→ **Problem**: For the copy, please give all of the data again exactly and leave the pictures out.

→ **Given data**:
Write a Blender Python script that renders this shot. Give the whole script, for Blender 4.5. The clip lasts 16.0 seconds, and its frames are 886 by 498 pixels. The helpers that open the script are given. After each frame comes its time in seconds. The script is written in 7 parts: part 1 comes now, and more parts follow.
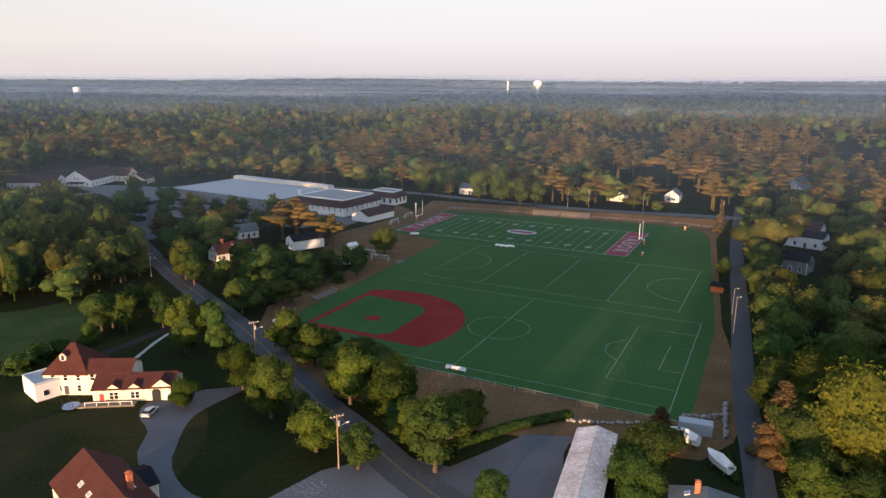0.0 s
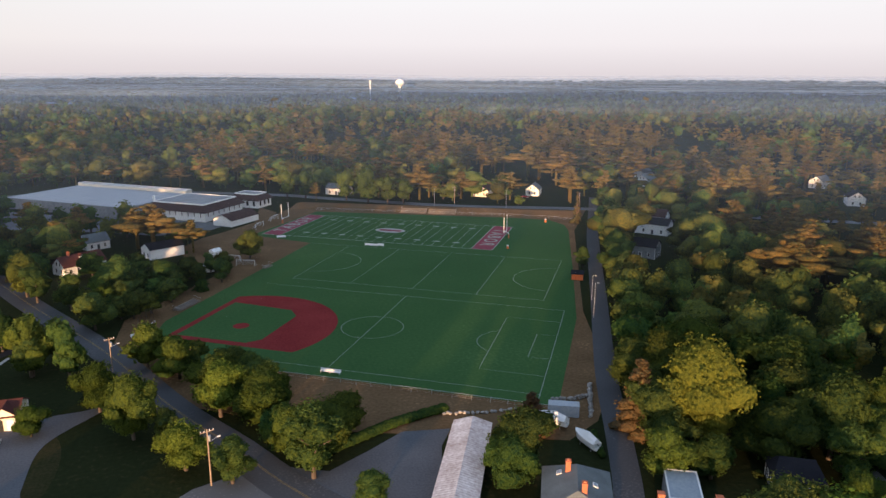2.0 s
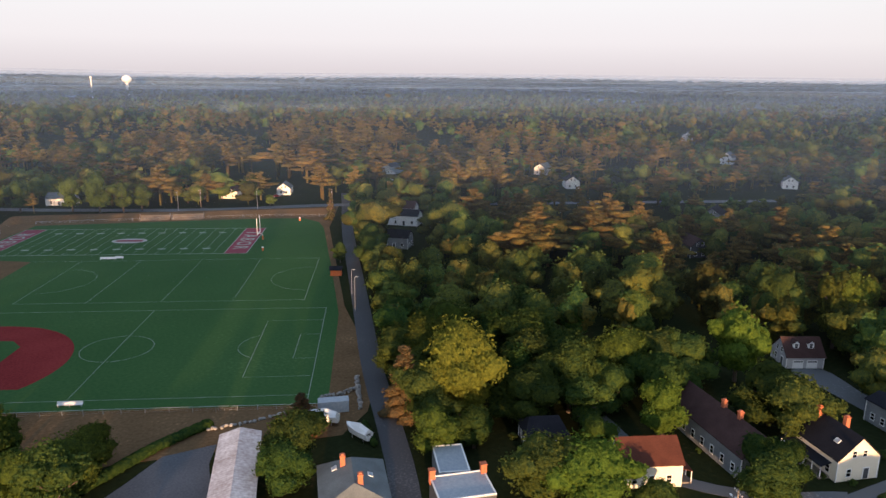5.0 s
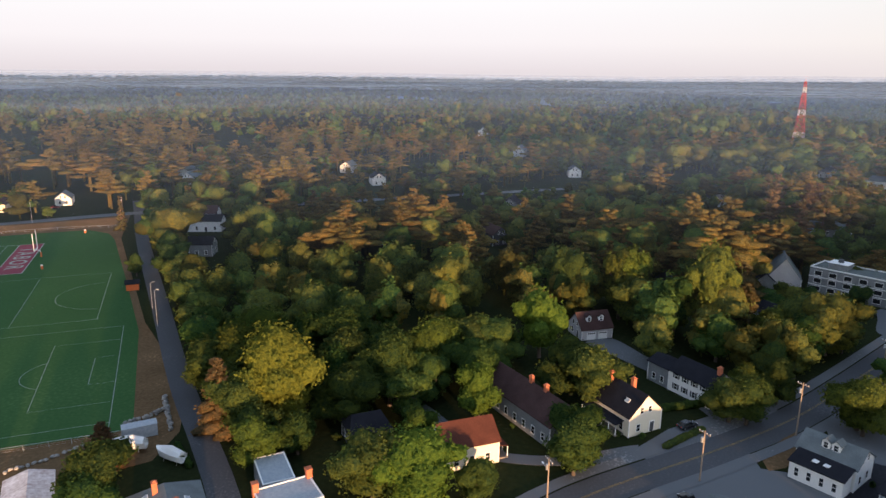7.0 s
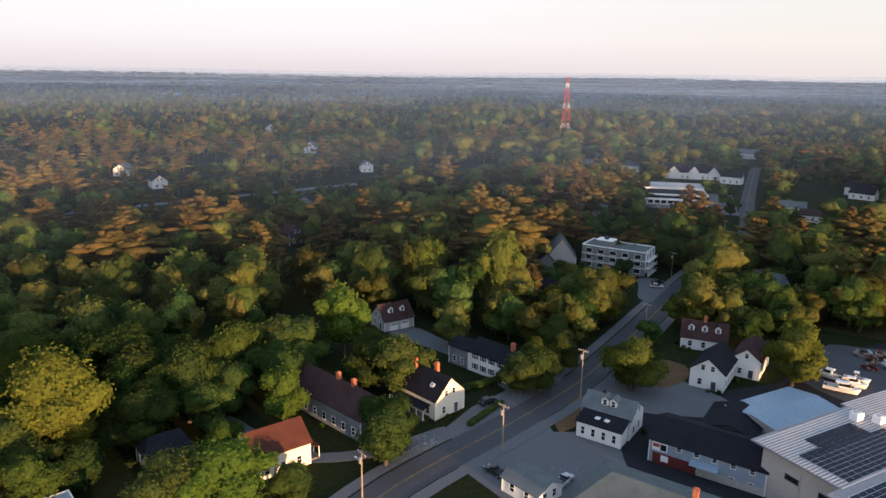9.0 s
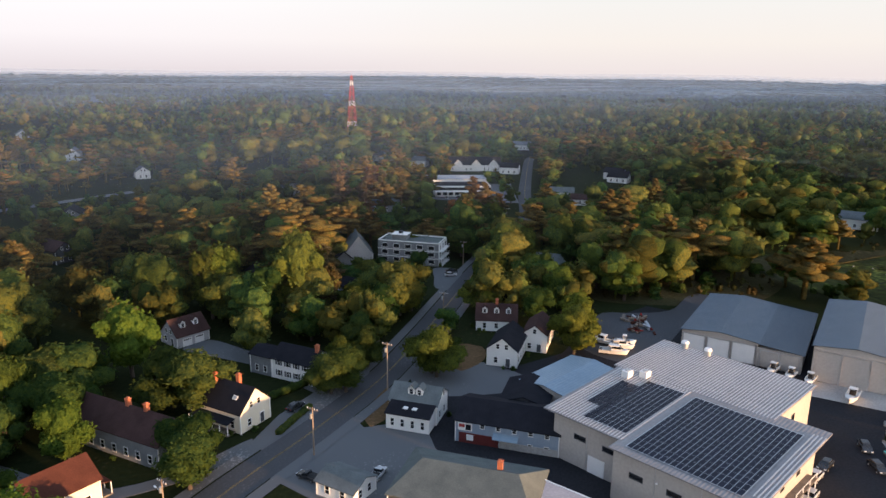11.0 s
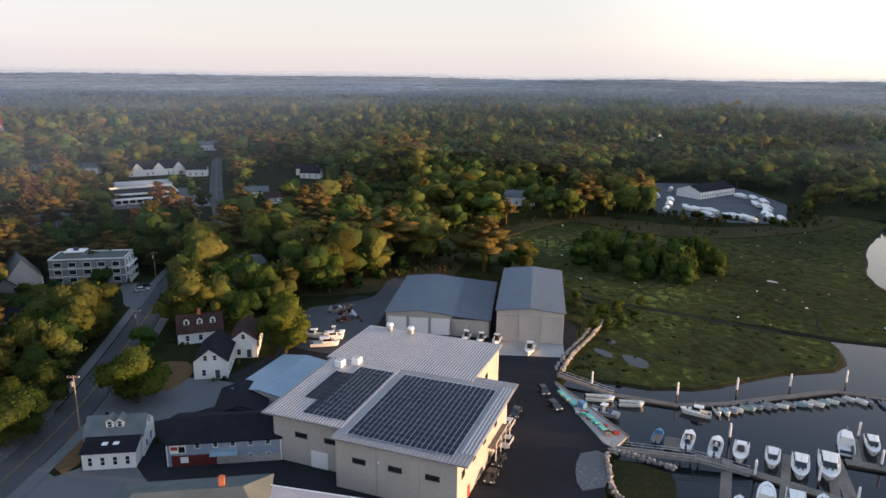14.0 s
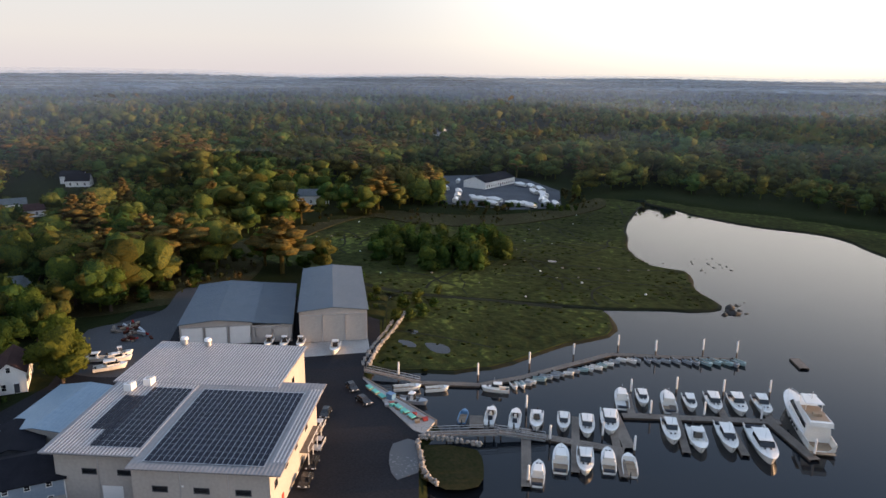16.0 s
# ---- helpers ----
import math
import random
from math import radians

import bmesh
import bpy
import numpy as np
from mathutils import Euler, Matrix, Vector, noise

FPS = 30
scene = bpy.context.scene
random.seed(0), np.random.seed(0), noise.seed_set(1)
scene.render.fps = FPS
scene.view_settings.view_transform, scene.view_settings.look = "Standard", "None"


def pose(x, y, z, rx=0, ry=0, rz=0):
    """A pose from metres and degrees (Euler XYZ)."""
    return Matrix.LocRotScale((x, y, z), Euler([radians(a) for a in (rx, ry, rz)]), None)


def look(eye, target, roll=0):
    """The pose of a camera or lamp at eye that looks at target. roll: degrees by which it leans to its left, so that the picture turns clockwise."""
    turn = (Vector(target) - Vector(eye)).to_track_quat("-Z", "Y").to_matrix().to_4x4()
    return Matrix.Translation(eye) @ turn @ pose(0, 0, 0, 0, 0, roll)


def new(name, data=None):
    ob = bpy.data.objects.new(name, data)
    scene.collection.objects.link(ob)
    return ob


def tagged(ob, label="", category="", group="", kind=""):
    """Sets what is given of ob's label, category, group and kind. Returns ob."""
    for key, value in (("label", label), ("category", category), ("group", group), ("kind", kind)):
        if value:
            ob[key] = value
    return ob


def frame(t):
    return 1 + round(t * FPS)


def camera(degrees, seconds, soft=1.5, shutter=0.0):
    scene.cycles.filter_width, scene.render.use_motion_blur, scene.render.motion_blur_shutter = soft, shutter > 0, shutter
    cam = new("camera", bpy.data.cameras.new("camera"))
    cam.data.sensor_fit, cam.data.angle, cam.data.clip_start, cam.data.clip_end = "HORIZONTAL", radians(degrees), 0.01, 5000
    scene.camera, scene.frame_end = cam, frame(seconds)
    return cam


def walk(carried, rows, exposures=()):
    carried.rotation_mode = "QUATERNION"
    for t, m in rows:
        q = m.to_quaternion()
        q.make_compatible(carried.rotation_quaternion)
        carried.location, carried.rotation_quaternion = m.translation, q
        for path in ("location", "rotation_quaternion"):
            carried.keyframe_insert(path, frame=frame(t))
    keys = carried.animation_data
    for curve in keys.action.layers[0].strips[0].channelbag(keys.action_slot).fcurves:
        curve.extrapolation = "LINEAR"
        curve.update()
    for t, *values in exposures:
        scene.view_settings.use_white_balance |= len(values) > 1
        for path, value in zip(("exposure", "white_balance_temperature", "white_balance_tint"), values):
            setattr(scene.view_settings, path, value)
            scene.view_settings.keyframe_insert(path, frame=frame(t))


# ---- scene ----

→ **The output**:
Write a Blender Python script that renders this shot. Give the whole script, for Blender 4.5. The clip lasts 16.0 seconds, and its frames are 886 by 498 pixels. The helpers that open the script are given. After each frame comes its time in seconds. The script is written in 7 parts: part 1 comes now, and more parts follow.
0.0 s
2.0 s
5.0 s
7.0 s
9.0 s
11.0 s
14.0 s
16.0 s
# ---- helpers ----
import math
import random
from math import radians

import bmesh
import bpy
import numpy as np
from mathutils import Euler, Matrix, Vector, noise

FPS = 30
scene = bpy.context.scene
random.seed(0), np.random.seed(0), noise.seed_set(1)
scene.render.fps = FPS
scene.view_settings.view_transform, scene.view_settings.look = "Standard", "None"


def pose(x, y, z, rx=0, ry=0, rz=0):
    """A pose from metres and degrees (Euler XYZ)."""
    return Matrix.LocRotScale((x, y, z), Euler([radians(a) for a in (rx, ry, rz)]), None)


def look(eye, target, roll=0):
    """The pose of a camera or lamp at eye that looks at target. roll: degrees by which it leans to its left, so that the picture turns clockwise."""
    turn = (Vector(target) - Vector(eye)).to_track_quat("-Z", "Y").to_matrix().to_4x4()
    return Matrix.Translation(eye) @ turn @ pose(0, 0, 0, 0, 0, roll)


def new(name, data=None):
    ob = bpy.data.objects.new(name, data)
    scene.collection.objects.link(ob)
    return ob


def tagged(ob, label="", category="", group="", kind=""):
    """Sets what is given of ob's label, category, group and kind. Returns ob."""
    for key, value in (("label", label), ("category", category), ("group", group), ("kind", kind)):
        if value:
            ob[key] = value
    return ob


def frame(t):
    return 1 + round(t * FPS)


def camera(degrees, seconds, soft=1.5, shutter=0.0):
    scene.cycles.filter_width, scene.render.use_motion_blur, scene.render.motion_blur_shutter = soft, shutter > 0, shutter
    cam = new("camera", bpy.data.cameras.new("camera"))
    cam.data.sensor_fit, cam.data.angle, cam.data.clip_start, cam.data.clip_end = "HORIZONTAL", radians(degrees), 0.01, 5000
    scene.camera, scene.frame_end = cam, frame(seconds)
    return cam


def walk(carried, rows, exposures=()):
    carried.rotation_mode = "QUATERNION"
    for t, m in rows:
        q = m.to_quaternion()
        q.make_compatible(carried.rotation_quaternion)
        carried.location, carried.rotation_quaternion = m.translation, q
        for path in ("location", "rotation_quaternion"):
            carried.keyframe_insert(path, frame=frame(t))
    keys = carried.animation_data
    for curve in keys.action.layers[0].strips[0].channelbag(keys.action_slot).fcurves:
        curve.extrapolation = "LINEAR"
        curve.update()
    for t, *values in exposures:
        scene.view_settings.use_white_balance |= len(values) > 1
        for path, value in zip(("exposure", "white_balance_temperature", "white_balance_tint"), values):
            setattr(scene.view_settings, path, value)
            scene.view_settings.keyframe_insert(path, frame=frame(t))


# ---- scene ----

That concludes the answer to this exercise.